Conforme apontou, 93% dos brasileiros não sabem citar um cientista do Brasil. Este dado foi levantado na pesquisa do Centro de Gestão e Estudos Estratégicos (CGEE),  “A ciência e a tecnologia no olhar dos brasileiros. Percepção pública da C&T no Brasil – 2015”. E a lista de grandes cientistas do País é imensa.

Moreira apresentou aos estudantes um cartoon com o time de estrelas da ciência brasileira: Johanna Döbereiner, engenheira agrônoma naturalizada no Brasil, que descobriu uma técnica de fixação do nitrogênio para soja que hoje representa uma economia de R$15 bilhões para o País em adubos.  O geógrafo Milton Santos, negro e de família muito pobre, que desenvolveu estudos importantes sobre urbanismo em países subdesenvolvidos. César Lattes, físico que descobriu a existência de uma outra partícula no átomo, o méson, que o mantém inteiro, e, por isso, foi indicado ao prêmio Nobel. Santos Dumont, o pai da aviação. Artur Ávila, matemático, que, conforme contou, era um aluno regular, como todos ali na plateia. Ele participou das Olimpíadas de Matemática duas vezes, na primeira ganhou bronze, estudou mais e, na segunda, foi ouro. Em 2014 ganhou a Medalha Fields, considerada o Nobel da Matemática.

E os exemplos são muitos. Até Charles Darwin e Alfred Willace, viveram no Brasil, o primeiro por quatro meses, o segundo por quatro anos, e realizaram importantes estudos sobre a teoria da evolução aqui.
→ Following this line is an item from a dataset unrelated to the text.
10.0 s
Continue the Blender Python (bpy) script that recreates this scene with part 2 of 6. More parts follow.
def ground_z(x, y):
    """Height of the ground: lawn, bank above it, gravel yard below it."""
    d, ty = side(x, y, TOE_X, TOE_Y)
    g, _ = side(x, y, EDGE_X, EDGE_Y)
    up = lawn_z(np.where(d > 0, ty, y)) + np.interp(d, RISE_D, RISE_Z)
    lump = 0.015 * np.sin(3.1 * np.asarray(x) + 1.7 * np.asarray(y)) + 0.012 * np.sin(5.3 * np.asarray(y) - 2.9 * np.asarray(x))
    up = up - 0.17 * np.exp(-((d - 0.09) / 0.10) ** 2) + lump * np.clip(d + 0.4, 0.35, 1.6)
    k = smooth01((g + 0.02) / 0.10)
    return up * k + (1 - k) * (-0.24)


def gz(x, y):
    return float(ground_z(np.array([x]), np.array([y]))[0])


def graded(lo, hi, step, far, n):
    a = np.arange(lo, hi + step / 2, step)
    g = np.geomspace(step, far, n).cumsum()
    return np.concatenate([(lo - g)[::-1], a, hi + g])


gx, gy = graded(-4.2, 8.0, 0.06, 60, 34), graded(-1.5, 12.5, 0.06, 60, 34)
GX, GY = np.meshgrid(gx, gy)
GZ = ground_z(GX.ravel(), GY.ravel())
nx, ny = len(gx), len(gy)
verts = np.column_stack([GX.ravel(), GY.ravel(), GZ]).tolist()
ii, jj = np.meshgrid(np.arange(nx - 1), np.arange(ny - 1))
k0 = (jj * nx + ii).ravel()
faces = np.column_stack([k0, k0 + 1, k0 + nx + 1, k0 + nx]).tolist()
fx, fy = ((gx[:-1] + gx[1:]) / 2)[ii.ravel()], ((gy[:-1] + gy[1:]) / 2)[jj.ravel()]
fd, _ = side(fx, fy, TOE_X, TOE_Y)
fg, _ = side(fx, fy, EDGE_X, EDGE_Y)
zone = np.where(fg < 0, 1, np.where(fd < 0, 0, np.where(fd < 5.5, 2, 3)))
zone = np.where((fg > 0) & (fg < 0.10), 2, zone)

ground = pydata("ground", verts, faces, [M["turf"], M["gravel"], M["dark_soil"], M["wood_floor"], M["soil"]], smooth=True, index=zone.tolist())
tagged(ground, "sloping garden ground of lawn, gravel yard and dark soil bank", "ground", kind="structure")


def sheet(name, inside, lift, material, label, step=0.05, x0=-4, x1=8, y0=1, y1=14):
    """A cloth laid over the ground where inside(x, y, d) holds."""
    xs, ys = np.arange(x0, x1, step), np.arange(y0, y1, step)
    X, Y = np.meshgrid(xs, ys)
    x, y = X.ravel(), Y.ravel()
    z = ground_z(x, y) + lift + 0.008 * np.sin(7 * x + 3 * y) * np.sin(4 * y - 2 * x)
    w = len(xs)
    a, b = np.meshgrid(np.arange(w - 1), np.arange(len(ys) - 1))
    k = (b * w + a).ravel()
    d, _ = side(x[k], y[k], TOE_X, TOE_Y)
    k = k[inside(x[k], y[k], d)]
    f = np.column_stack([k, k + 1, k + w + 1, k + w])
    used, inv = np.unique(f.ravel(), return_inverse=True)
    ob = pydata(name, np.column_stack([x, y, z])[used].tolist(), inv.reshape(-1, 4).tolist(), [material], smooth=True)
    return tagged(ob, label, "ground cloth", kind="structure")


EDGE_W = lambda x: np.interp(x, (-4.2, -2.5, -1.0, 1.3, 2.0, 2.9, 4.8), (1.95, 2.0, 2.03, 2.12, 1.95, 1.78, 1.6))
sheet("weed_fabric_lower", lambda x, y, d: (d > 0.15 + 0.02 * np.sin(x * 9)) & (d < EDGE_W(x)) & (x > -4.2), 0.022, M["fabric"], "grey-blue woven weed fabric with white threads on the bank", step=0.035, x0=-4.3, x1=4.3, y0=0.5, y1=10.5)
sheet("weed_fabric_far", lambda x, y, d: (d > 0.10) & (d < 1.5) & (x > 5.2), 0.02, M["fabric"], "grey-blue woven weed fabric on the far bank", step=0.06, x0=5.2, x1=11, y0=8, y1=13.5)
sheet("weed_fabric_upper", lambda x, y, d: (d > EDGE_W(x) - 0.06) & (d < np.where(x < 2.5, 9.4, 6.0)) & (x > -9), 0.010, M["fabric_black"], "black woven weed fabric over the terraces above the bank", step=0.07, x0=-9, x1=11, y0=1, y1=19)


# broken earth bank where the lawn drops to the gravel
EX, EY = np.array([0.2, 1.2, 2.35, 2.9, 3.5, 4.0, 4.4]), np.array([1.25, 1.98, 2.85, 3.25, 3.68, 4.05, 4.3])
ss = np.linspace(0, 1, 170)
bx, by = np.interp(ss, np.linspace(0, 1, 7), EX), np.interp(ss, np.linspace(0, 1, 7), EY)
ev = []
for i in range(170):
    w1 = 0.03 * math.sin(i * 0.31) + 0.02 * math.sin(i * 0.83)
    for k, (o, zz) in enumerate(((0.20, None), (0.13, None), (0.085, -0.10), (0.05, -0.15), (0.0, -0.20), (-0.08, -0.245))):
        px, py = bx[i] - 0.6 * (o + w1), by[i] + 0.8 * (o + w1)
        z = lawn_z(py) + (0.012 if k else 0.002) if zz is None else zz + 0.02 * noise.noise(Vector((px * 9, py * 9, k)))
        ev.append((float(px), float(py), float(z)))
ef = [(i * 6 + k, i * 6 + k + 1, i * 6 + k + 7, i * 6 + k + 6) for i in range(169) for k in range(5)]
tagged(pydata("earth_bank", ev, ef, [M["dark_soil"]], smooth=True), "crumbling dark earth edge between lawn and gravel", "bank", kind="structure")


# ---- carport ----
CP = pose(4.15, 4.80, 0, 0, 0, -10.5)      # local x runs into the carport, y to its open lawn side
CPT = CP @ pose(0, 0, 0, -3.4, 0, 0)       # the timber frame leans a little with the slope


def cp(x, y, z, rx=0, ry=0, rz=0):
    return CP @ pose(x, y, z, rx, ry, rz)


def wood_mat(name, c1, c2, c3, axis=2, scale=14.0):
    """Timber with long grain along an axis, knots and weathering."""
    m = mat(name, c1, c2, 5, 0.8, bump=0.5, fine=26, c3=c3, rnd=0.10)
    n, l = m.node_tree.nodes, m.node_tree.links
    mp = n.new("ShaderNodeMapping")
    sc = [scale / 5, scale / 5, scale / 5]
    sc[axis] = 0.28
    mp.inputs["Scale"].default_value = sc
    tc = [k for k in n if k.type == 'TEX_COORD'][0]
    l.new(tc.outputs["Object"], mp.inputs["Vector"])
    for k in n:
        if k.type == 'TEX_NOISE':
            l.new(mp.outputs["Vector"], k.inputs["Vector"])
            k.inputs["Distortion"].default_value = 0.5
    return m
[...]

Sem contar que foi aqui neste país que a teoria da relatividade geral de Einstein foi comprovada, em 1919, quando cientistas de vários países vieram ver o eclipse total do Sol, na cidade cearense de Sobral, comprovando que a massa dos corpos deforma o espaço pela curvatura da luz das estrelas observadas.

Ao mostrar um quadro com fotos desses cientistas ainda crianças, Moreira lembrou a importância de valorizar o estudo de ciências nas escolas, pois é ali que estão os próximos grandes cientistas. “Quando você olha para uma criança como essa, você não sabe o que ela vai ser”, disse aos estudantes.

Uma coisa que esses cientistas têm em comum, destacou Moreira, é que todos partiram de uma boa pergunta e seguiram perseguindo uma resposta. Nem sempre em ciência será possível responder às questões que são levantadas, mas a trajetória é que é importante, ressaltou. “O fundamental da ciência é continuar fazendo perguntas”.

Verônica da Silva Santos, aluna do 7º ano, saiu da palestra empolgada. “Além de saber sobre os experimentos, eu fiquei sabendo mais sobre os cientistas. Eu acho que não deve ser fácil ser cientista, é um trabalho muito duro, mas eu posso conseguir. Quero descobrir muitas coisas!”, disse.

Para Eloisa Assunção de Melo Lopes, doutoranda em educação e ciências na UnB, que também participou das atividades, desmistificar os cientistas é importante para que outros jovens se motivem a seguir essa carreira. “É importante mostrar que eles eram sujeitos comuns, que tiveram uma trajetória para se tornarem cientistas e hoje suas teorias são amplamente utilizadas. É importante mostrar que qualquer um pode se tornar também um grande cientista. É um incentivo para que novos cientistas surjam”, comentou.